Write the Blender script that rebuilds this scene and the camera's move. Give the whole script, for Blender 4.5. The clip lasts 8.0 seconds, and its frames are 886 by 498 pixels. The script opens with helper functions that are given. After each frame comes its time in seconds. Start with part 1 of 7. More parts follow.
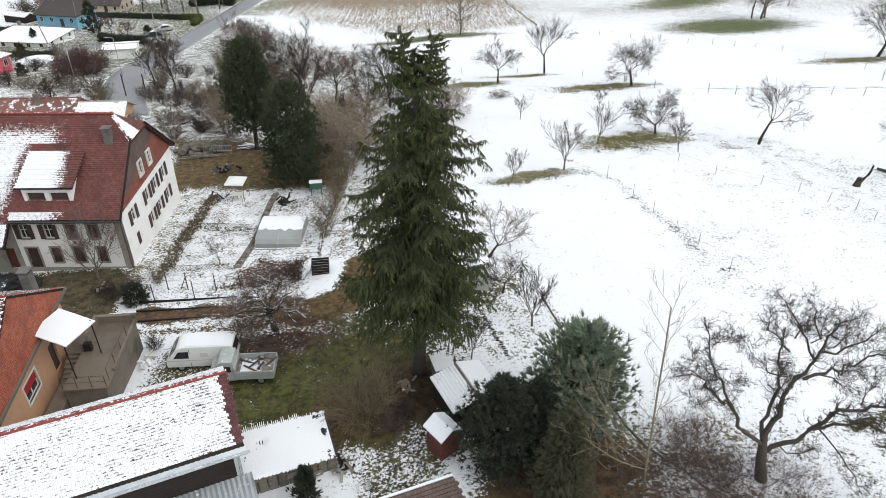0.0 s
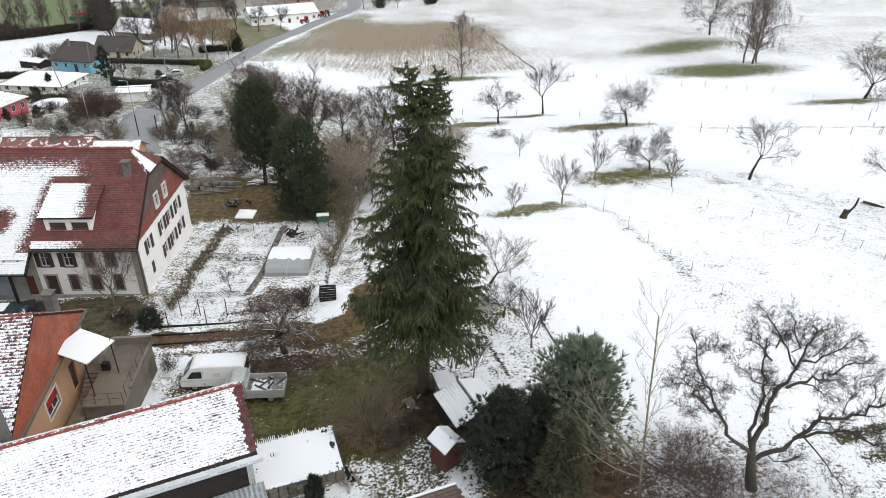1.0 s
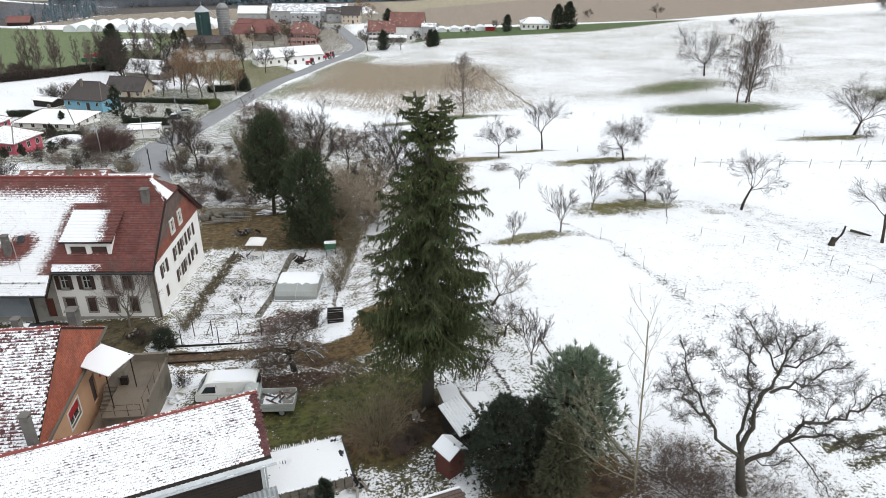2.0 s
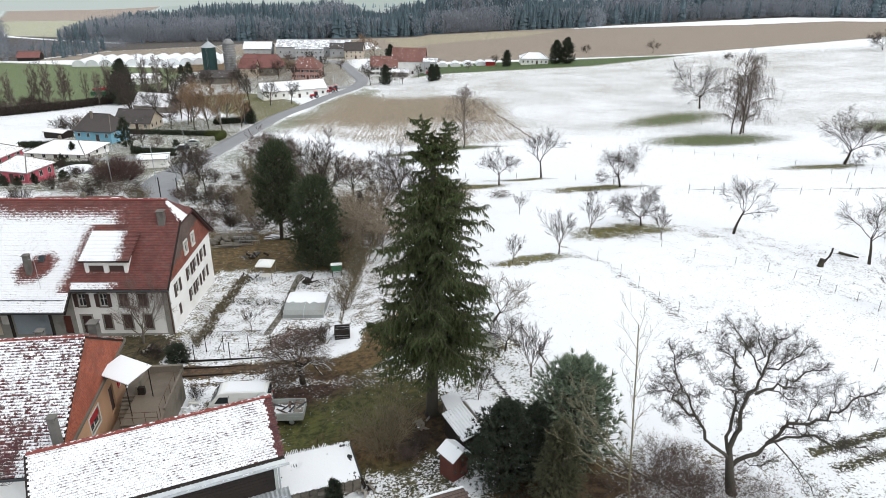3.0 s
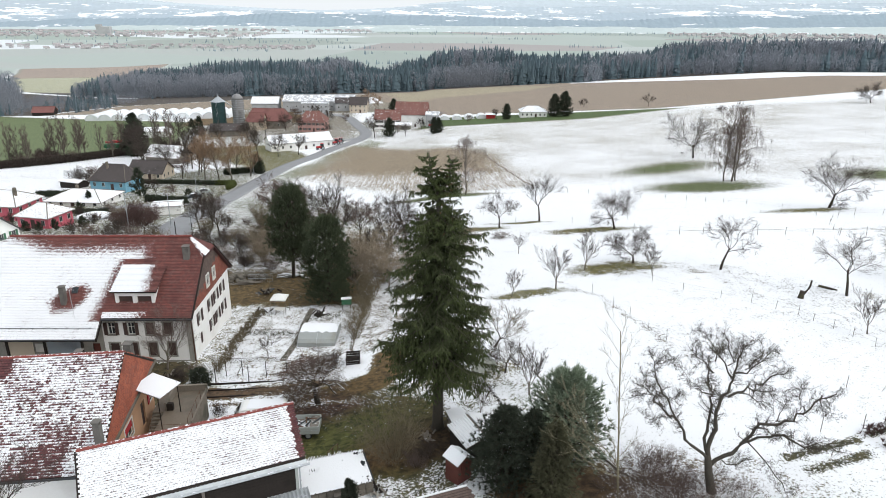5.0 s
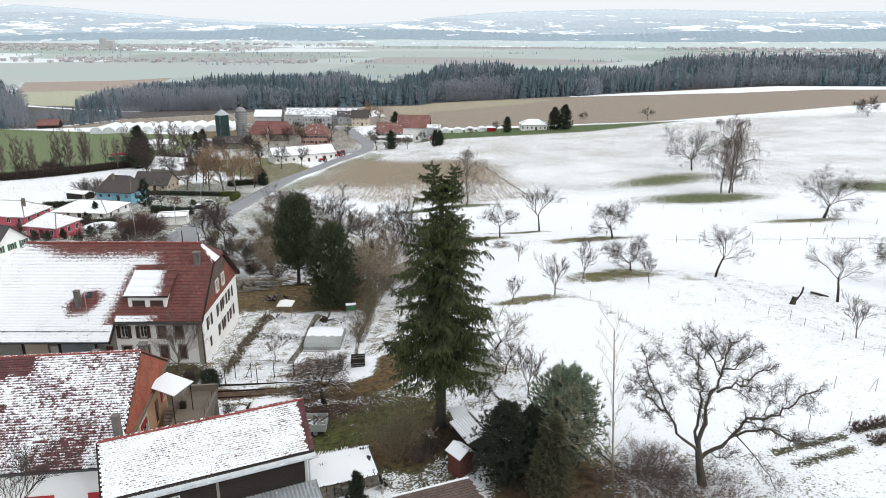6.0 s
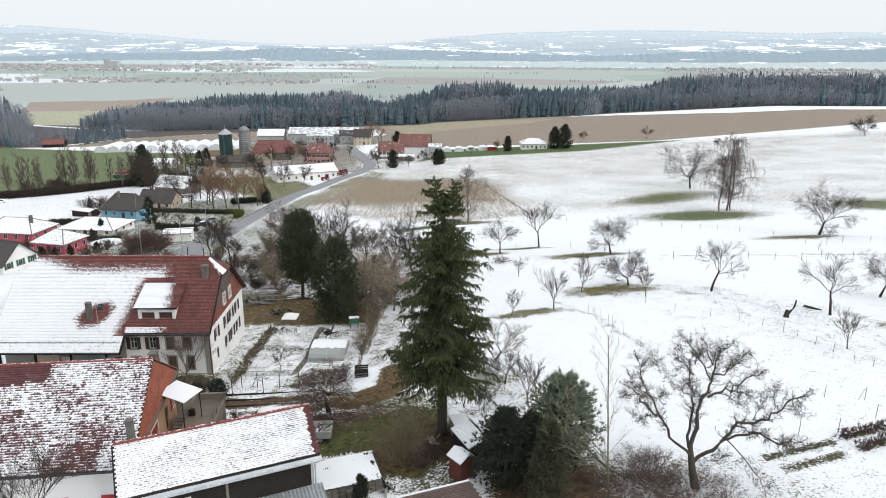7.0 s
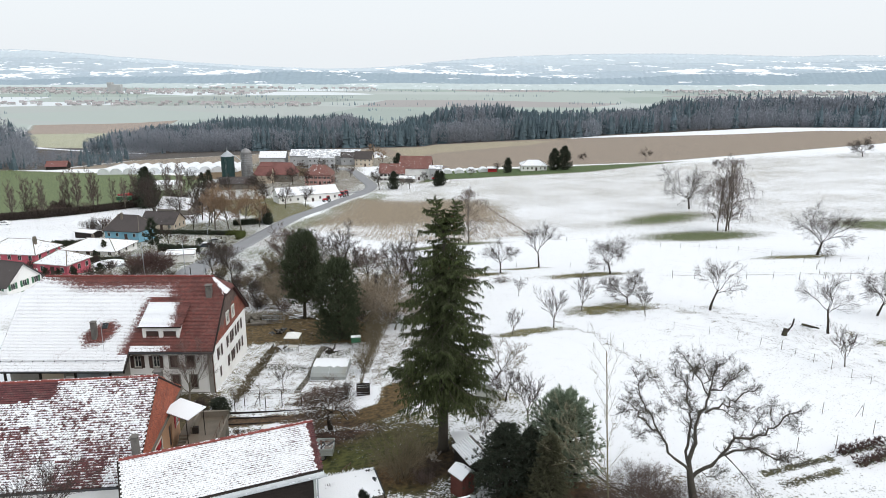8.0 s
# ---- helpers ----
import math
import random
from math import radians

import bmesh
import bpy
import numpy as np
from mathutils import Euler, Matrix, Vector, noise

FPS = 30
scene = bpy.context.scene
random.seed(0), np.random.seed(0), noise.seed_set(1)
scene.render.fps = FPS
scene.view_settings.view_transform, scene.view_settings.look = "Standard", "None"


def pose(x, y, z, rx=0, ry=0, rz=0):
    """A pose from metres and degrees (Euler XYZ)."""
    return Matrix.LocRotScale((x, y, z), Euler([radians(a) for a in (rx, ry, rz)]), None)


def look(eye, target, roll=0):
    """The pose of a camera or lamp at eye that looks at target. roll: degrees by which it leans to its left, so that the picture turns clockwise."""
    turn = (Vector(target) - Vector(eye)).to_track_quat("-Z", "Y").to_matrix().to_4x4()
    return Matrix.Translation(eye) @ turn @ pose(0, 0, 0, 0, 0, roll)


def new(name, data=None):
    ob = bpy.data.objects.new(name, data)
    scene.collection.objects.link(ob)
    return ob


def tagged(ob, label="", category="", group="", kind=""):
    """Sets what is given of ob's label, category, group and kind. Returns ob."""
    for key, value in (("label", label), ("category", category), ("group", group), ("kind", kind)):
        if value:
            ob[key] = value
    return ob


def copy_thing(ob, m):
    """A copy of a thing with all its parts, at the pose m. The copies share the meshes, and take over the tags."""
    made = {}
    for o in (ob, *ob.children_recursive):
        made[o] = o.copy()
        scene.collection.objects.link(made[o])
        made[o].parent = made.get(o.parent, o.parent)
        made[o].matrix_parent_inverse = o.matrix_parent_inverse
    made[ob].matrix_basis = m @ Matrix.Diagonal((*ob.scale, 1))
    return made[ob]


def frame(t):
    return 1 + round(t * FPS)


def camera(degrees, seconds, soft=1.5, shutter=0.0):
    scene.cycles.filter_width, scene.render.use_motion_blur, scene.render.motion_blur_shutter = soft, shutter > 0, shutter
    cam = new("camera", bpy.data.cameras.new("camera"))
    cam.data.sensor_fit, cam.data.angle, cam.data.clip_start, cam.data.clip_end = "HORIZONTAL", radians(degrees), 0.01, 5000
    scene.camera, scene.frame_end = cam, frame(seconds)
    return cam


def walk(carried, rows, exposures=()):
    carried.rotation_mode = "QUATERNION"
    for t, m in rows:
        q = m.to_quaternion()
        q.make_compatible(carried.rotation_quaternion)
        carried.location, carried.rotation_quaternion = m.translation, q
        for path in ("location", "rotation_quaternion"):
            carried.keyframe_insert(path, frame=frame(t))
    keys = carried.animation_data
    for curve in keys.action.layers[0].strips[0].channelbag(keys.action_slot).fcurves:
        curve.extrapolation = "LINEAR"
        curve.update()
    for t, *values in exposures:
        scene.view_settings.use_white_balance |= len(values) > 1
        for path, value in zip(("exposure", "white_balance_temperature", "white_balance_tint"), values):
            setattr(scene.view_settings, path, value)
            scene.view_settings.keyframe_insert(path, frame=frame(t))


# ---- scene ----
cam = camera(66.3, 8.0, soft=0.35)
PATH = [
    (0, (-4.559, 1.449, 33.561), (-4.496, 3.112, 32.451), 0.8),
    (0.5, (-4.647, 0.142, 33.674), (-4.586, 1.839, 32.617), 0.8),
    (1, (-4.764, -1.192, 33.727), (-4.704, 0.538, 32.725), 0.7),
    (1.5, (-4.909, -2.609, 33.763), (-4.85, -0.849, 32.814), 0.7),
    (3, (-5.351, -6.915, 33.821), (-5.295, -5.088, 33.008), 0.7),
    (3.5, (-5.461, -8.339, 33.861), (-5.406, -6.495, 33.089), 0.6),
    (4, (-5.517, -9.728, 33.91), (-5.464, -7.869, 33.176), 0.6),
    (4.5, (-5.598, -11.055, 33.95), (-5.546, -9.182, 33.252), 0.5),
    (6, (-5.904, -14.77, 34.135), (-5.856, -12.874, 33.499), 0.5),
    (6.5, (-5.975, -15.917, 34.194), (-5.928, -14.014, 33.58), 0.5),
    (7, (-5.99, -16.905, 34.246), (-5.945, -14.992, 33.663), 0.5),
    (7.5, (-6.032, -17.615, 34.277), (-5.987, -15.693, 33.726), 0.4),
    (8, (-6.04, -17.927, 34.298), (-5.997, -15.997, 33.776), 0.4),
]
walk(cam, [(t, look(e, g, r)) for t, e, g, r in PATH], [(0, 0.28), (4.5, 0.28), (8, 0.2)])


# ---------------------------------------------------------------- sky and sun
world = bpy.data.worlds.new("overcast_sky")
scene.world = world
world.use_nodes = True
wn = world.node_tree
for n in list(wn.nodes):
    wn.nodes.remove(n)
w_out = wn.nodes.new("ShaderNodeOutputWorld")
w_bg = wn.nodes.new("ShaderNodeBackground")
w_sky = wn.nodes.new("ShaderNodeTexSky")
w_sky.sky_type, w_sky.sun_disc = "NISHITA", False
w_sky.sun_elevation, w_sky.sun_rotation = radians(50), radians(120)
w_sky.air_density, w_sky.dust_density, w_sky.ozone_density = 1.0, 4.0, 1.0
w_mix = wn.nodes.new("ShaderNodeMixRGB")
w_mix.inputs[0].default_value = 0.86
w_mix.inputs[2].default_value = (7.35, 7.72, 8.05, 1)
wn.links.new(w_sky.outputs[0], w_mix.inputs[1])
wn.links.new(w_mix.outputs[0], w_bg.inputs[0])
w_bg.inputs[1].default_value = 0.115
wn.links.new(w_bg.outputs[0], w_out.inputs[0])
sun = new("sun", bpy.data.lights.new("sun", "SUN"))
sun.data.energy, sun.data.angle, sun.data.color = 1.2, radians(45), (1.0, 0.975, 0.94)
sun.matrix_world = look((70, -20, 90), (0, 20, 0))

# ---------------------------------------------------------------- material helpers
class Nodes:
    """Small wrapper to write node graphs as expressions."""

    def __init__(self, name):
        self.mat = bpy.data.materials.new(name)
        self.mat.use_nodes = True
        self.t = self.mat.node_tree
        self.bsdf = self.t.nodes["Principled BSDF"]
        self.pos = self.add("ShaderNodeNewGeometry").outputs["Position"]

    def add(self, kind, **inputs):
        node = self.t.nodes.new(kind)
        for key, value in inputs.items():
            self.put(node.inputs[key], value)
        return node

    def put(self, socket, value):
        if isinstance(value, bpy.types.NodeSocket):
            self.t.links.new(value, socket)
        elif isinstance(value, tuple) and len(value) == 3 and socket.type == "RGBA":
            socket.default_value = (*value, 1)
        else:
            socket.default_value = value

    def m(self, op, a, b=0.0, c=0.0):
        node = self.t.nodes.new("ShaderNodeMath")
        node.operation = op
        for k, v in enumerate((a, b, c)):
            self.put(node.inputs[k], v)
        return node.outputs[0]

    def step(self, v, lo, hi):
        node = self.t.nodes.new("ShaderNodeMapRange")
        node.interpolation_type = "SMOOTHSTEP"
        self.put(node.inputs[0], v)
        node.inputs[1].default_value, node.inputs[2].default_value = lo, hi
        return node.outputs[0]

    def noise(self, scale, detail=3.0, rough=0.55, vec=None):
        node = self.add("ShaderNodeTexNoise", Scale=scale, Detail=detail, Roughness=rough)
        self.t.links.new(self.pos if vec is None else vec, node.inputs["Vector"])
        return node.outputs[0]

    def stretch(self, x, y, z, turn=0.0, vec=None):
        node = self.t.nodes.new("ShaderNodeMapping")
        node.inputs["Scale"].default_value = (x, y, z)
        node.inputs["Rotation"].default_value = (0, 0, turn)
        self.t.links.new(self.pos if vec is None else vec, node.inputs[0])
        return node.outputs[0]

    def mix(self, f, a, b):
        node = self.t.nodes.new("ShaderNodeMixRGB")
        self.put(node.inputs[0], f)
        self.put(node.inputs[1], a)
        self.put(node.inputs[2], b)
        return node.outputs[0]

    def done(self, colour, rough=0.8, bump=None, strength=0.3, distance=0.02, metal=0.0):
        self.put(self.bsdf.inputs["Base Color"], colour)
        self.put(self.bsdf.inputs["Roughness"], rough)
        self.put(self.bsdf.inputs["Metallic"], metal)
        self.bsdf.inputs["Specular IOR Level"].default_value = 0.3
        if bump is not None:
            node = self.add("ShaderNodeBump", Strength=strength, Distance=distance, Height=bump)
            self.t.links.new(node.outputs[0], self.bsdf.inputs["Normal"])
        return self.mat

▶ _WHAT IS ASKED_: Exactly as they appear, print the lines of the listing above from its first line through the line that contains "what is given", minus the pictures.

▶ _RESULT OF THE EXERCISE_:
Write the Blender script that rebuilds this scene and the camera's move. Give the whole script, for Blender 4.5. The clip lasts 8.0 seconds, and its frames are 886 by 498 pixels. The script opens with helper functions that are given. After each frame comes its time in seconds. Start with part 1 of 7. More parts follow.
0.0 s
1.0 s
2.0 s
3.0 s
5.0 s
6.0 s
7.0 s
8.0 s
# ---- helpers ----
import math
import random
from math import radians

import bmesh
import bpy
import numpy as np
from mathutils import Euler, Matrix, Vector, noise

FPS = 30
scene = bpy.context.scene
random.seed(0), np.random.seed(0), noise.seed_set(1)
scene.render.fps = FPS
scene.view_settings.view_transform, scene.view_settings.look = "Standard", "None"


def pose(x, y, z, rx=0, ry=0, rz=0):
    """A pose from metres and degrees (Euler XYZ)."""
    return Matrix.LocRotScale((x, y, z), Euler([radians(a) for a in (rx, ry, rz)]), None)


def look(eye, target, roll=0):
    """The pose of a camera or lamp at eye that looks at target. roll: degrees by which it leans to its left, so that the picture turns clockwise."""
    turn = (Vector(target) - Vector(eye)).to_track_quat("-Z", "Y").to_matrix().to_4x4()
    return Matrix.Translation(eye) @ turn @ pose(0, 0, 0, 0, 0, roll)


def new(name, data=None):
    ob = bpy.data.objects.new(name, data)
    scene.collection.objects.link(ob)
    return ob


def tagged(ob, label="", category="", group="", kind=""):
    """Sets what is given of ob's label, category, group and kind. Returns ob."""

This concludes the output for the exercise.